Quick-braising is where vegetables are cooked in their own juice after sauteeing in a small amount of fat or oil. A small amount of liquid can be added if desired at the beginning to get the process started. Cover and cook over a medium heat to blend flavors well. Recommended for squash, mushrooms and hard vegetables.

Braising

Braising is slowly cooking the food, covered over a low heat. Cook vegetables whole or cut. Braising suits hard vegetables. Can either braise by vegetables themselves or with a piece of meat for a tasty combinations.

Dry-heat cooking

Alternatively know as oven baked or barbecue. Cook in whole with their skin or cut. Cooking with dry heat makes the vegetables tender, juicy and tasty, as well as limit nutrients loss, especially if the skin is left on.

Stir-frying

Stir-frying is a quick frying over high heat or steaming process, or a combination of the two. Fry them quickly over high heat, beginning with those that require the longest cooking time. Stir frying vegetables seal in nutrients and preserve color, texture and flavor. Usually garlic or ginger are added as aromatic at the beginning of stir frying. Small amount of liquid are added and then keep covered to initiate the steaming process. Finish off with seasoning.

Deep-frying

Deep-drying, as the name has told, cooking at high temperature by immersing vegetables in liquid fats. Peanut oil, flower oil or soybean oil can be used.

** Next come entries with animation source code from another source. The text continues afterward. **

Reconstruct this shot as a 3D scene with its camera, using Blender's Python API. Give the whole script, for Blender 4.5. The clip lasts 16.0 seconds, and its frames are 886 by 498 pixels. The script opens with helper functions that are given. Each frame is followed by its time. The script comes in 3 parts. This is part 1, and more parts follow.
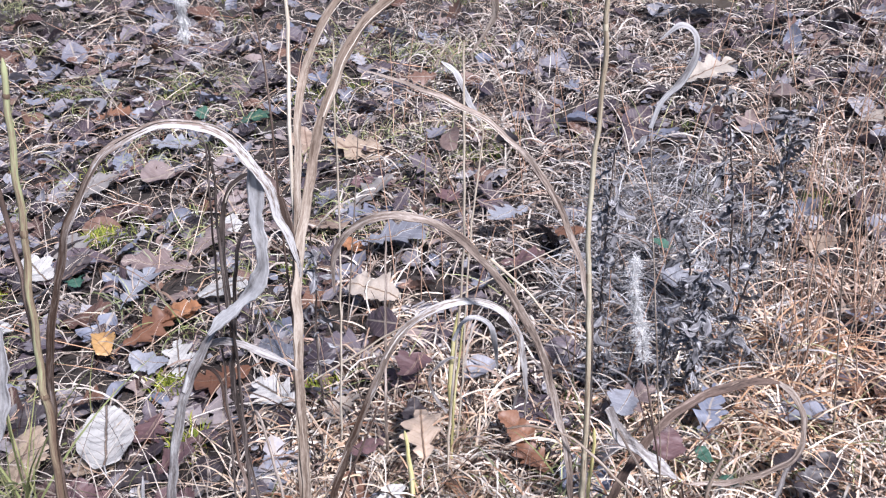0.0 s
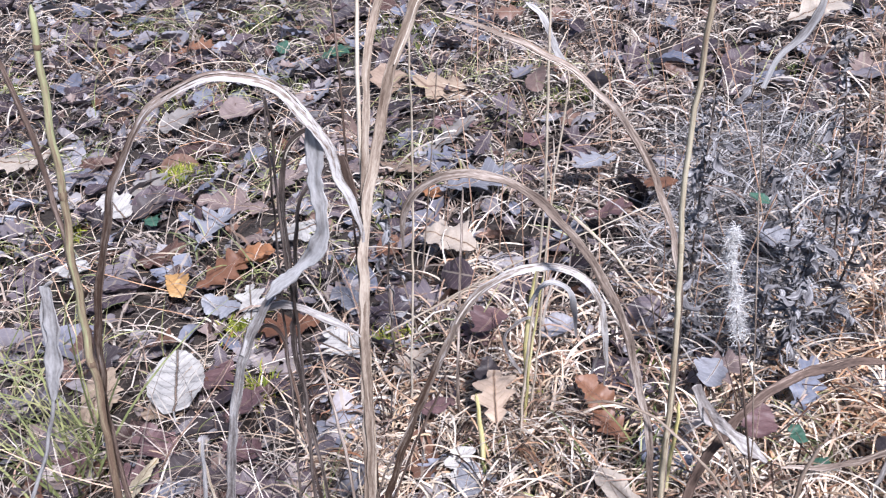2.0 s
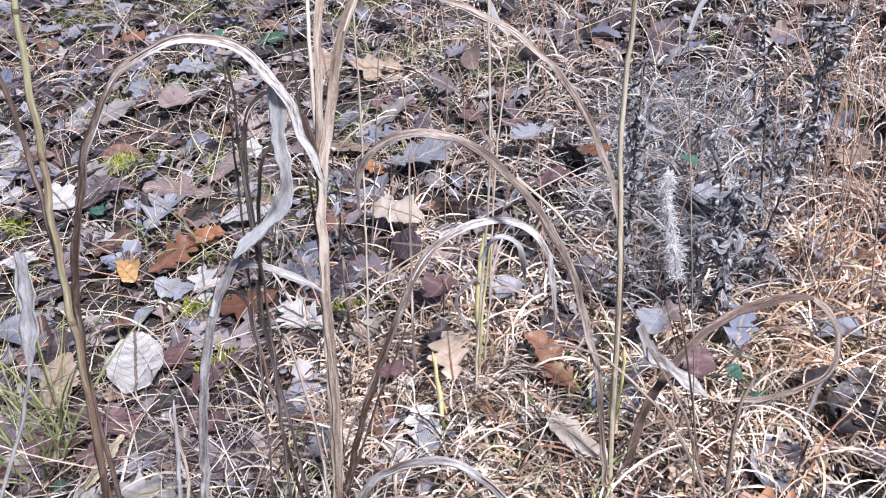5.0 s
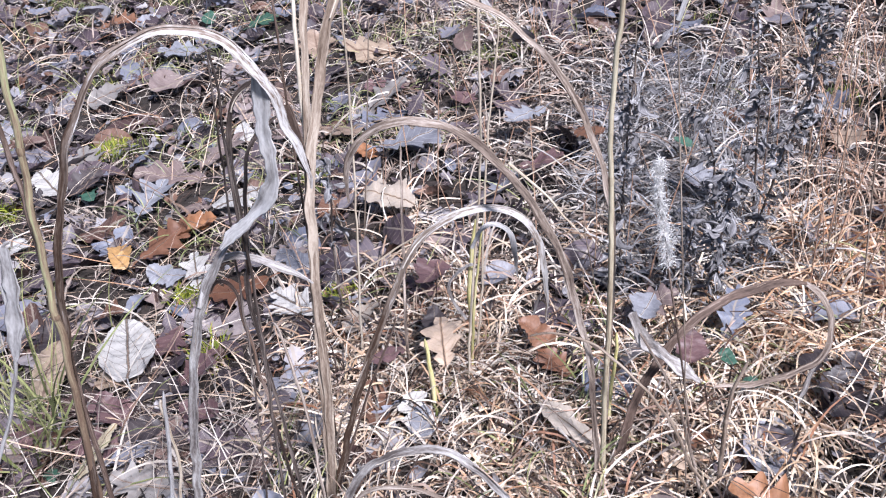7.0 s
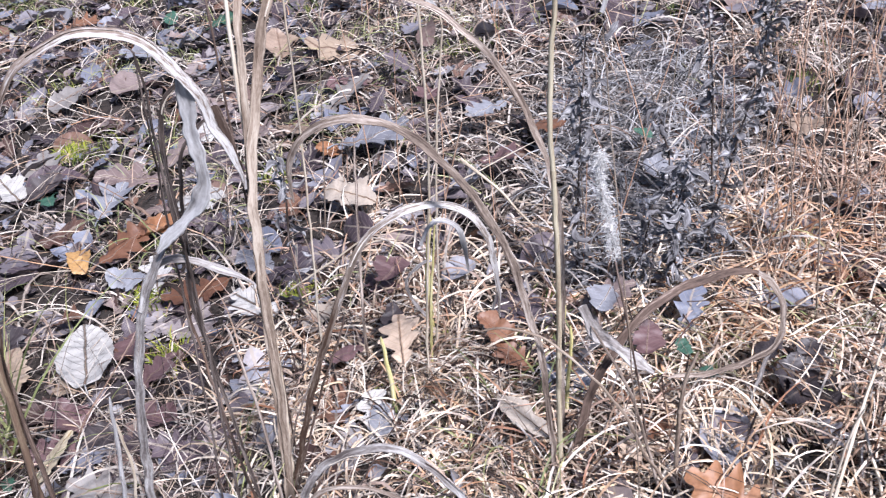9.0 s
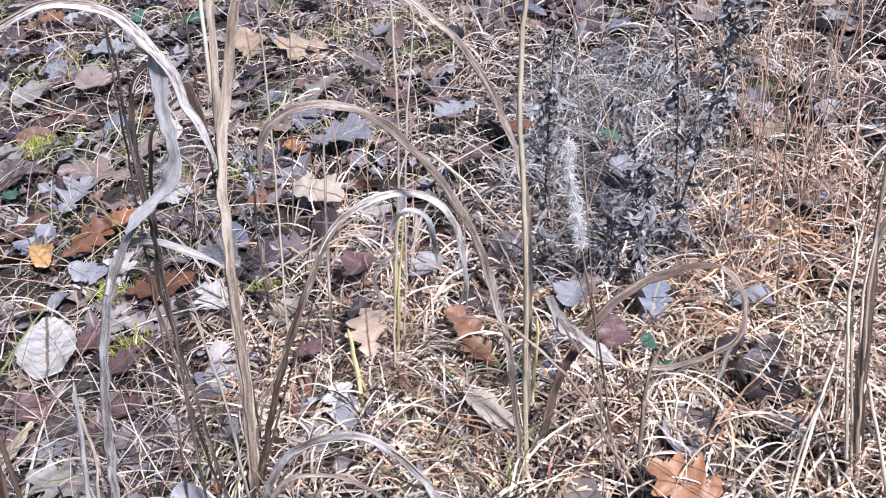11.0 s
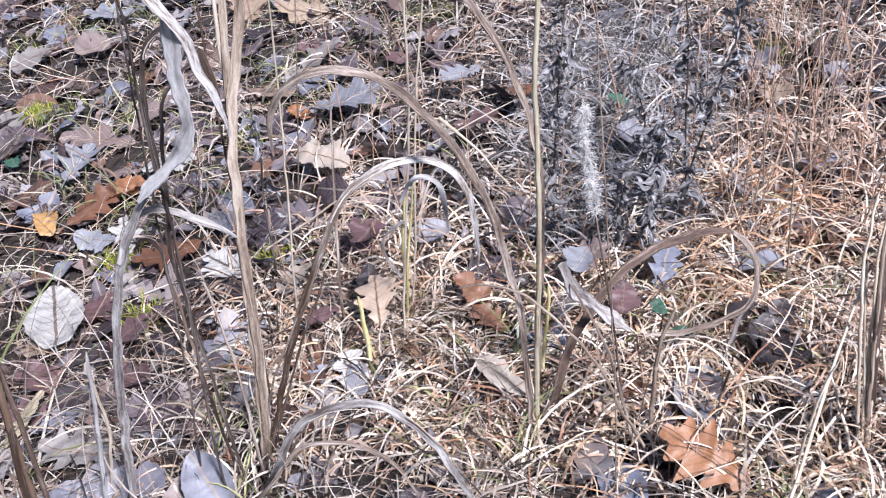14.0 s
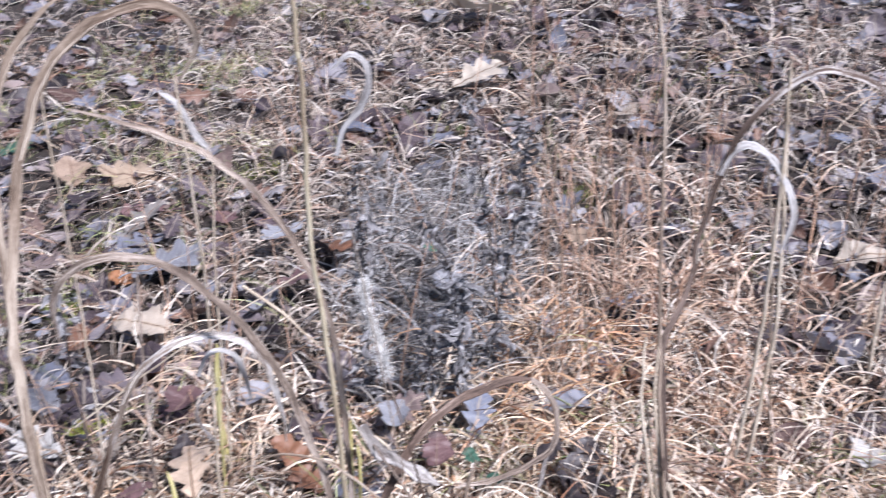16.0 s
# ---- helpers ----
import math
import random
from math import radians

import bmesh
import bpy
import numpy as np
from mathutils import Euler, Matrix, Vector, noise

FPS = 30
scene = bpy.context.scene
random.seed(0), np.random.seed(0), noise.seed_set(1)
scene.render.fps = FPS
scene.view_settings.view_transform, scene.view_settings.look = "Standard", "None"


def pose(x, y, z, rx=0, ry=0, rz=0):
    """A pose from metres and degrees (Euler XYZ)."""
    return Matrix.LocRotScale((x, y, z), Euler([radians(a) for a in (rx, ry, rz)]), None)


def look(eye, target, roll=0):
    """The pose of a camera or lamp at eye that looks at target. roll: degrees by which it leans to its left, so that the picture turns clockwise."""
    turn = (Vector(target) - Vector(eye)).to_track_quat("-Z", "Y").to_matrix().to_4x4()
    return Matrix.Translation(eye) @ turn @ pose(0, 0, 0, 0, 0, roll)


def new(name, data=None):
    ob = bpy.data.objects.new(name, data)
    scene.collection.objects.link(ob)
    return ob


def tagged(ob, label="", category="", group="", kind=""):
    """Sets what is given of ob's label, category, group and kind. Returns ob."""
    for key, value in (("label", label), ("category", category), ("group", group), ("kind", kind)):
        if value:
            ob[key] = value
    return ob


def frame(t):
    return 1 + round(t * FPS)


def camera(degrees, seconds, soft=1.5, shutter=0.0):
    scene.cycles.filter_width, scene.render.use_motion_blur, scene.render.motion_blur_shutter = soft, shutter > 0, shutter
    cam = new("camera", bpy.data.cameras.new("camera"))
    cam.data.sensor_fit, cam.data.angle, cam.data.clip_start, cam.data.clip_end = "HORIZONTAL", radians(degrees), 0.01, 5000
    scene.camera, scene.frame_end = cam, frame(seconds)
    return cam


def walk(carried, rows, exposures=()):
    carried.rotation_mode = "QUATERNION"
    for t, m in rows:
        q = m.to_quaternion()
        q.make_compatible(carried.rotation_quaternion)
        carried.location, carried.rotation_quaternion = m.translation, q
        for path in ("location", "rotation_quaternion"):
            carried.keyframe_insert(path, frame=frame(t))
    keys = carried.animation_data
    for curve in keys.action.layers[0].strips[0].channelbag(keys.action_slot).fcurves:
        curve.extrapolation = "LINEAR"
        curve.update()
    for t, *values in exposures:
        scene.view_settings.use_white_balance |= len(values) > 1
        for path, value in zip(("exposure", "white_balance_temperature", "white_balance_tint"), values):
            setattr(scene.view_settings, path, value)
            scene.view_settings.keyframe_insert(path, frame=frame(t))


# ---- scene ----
cam = camera(52.0, 16.0, soft=1.2, shutter=0.3)
PATH = [
    (0, (0.279, 0.128, 0.961), (0.026, 1.823, -0.07), -4.2),
    (0.5, (0.291, 0.144, 0.959), (-0.019, 1.846, -0.045), -5.2),
    (1, (0.293, 0.173, 0.948), (-0.047, 1.827, -0.124), -6.4),
    (1.5, (0.278, 0.201, 0.944), (-0.073, 1.814, -0.185), -5.8),
    (2, (0.276, 0.202, 0.946), (-0.155, 1.788, -0.193), -6.2),
    (2.5, (0.281, 0.189, 0.946), (-0.177, 1.776, -0.182), -6.2),
    (3, (0.278, 0.176, 0.951), (-0.173, 1.766, -0.175), -6.1),
    (3.5, (0.268, 0.159, 0.942), (-0.139, 1.756, -0.19), -7.1),
    (4, (0.269, 0.138, 0.951), (-0.049, 1.731, -0.215), -6.3),
    (4.2, (0.265, 0.138, 0.946), (-0.033, 1.739, -0.215), -5.7),
    (6.3, (0.278, 0.152, 0.946), (-0.022, 1.722, -0.255), -7.5),
    (6.5, (0.278, 0.153, 0.948), (-0.021, 1.719, -0.26), -7.2),
    (7, (0.276, 0.154, 0.949), (-0.016, 1.724, -0.255), -6.7),
    (7.5, (0.282, 0.157, 0.95), (-0.017, 1.734, -0.243), -6.7),
    (8, (0.285, 0.156, 0.945), (0.003, 1.743, -0.24), -6.2),
    (8.5, (0.303, 0.162, 0.944), (0.015, 1.734, -0.259), -7.4),
    (9, (0.315, 0.162, 0.944), (0.056, 1.729, -0.271), -7.4),
    (9.2, (0.32, 0.16, 0.945), (0.084, 1.73, -0.271), -6.8),
    (11.3, (0.306, 0.142, 0.927), (0.127, 1.731, -0.275), -4.9),
    (11.5, (0.298, 0.143, 0.926), (0.118, 1.724, -0.286), -4.6),
    (12, (0.291, 0.147, 0.923), (0.115, 1.7, -0.324), -3.7),
    (12.5, (0.308, 0.147, 0.927), (0.123, 1.686, -0.336), -5.0),
    (13, (0.318, 0.15, 0.925), (0.181, 1.685, -0.35), -5.4),
    (13.5, (0.309, 0.149, 0.922), (0.184, 1.688, -0.349), -4.9),
    (14, (0.295, 0.149, 0.928), (0.116, 1.689, -0.336), -5.4),
    (14.5, (0.298, 0.139, 0.924), (0.095, 1.692, -0.319), -5.6),
    (15, (0.305, 0.13, 0.95), (0.112, 1.698, -0.277), -5.3),
    (15.5, (0.342, 0.135, 0.981), (0.211, 1.796, -0.125), -4.6),
    (16, (0.38, 0.141, 0.973), (0.503, 1.842, -0.071), -2.8),
]
walk(cam, [(t, look(eye, target, roll)) for t, eye, target, roll in PATH], ((0.0, 0.88, 5610, 17.5), (16.0, 0.88, 5610, 17.5)))

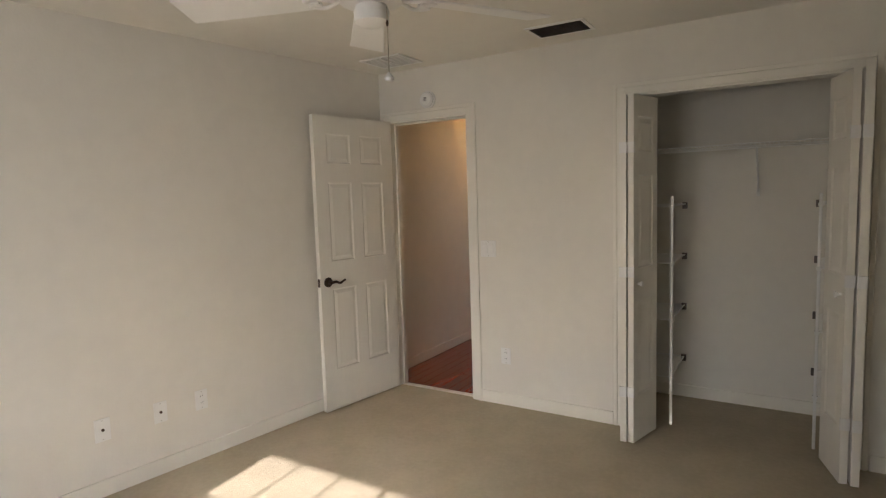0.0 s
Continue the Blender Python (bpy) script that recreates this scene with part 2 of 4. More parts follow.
def wall(name, axis, lo, hi, a, b, holes=(), mat="wall", z0=-0.02, z1=H):
    """A wall between lo and hi across, from a to b along, with holes (from, to, bottom, top)."""
    bm, spans, at = bmesh.new(), [], a
    for h0, h1, s, t in sorted(holes):
        spans += [(at, h0, z0, z1), (h0, h1, t, z1)] + ([(h0, h1, z0, s)] if s > z0 else [])
        at = h1
    spans.append((at, b, z0, z1))
    for p, q, s, t in spans:
        if q - p > 1e-4 and t - s > 1e-4:
            boxes((lo, p, s, hi, q, t) if axis == "x" else (p, lo, s, q, hi, t), bm=bm)
    return structure(name, bm, mat)


BED_D, CLO, BATH_D, HC_D, END_D, LIV_D = (0.03, 0.715), (1.775, 2.94), (1.135, 2.025), (2.912, 3.635), (-0.078, 0.715), (2.09, 3.02)
DOOR_H = 2.045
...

Heat up the oil temperate to between 300° F – 350° F (oil will catch fire at 425° F). Dry off vegetables or coat them with batter or flour. Cooked vegetables will rise to the surface. Deep frying tend to add large amount of fats to the vegetables without improving their nutritional value.

Microwave

Microwaving vegetables works best in preserving the color and flavor of the vegetables better than any other cooking method. Keep the vegetables covered to prevent water loss. Cooking time depends on the setting of the microwave oven. Check whether the vegetables is done to avoid overcooking, and return for further cooking if necessary.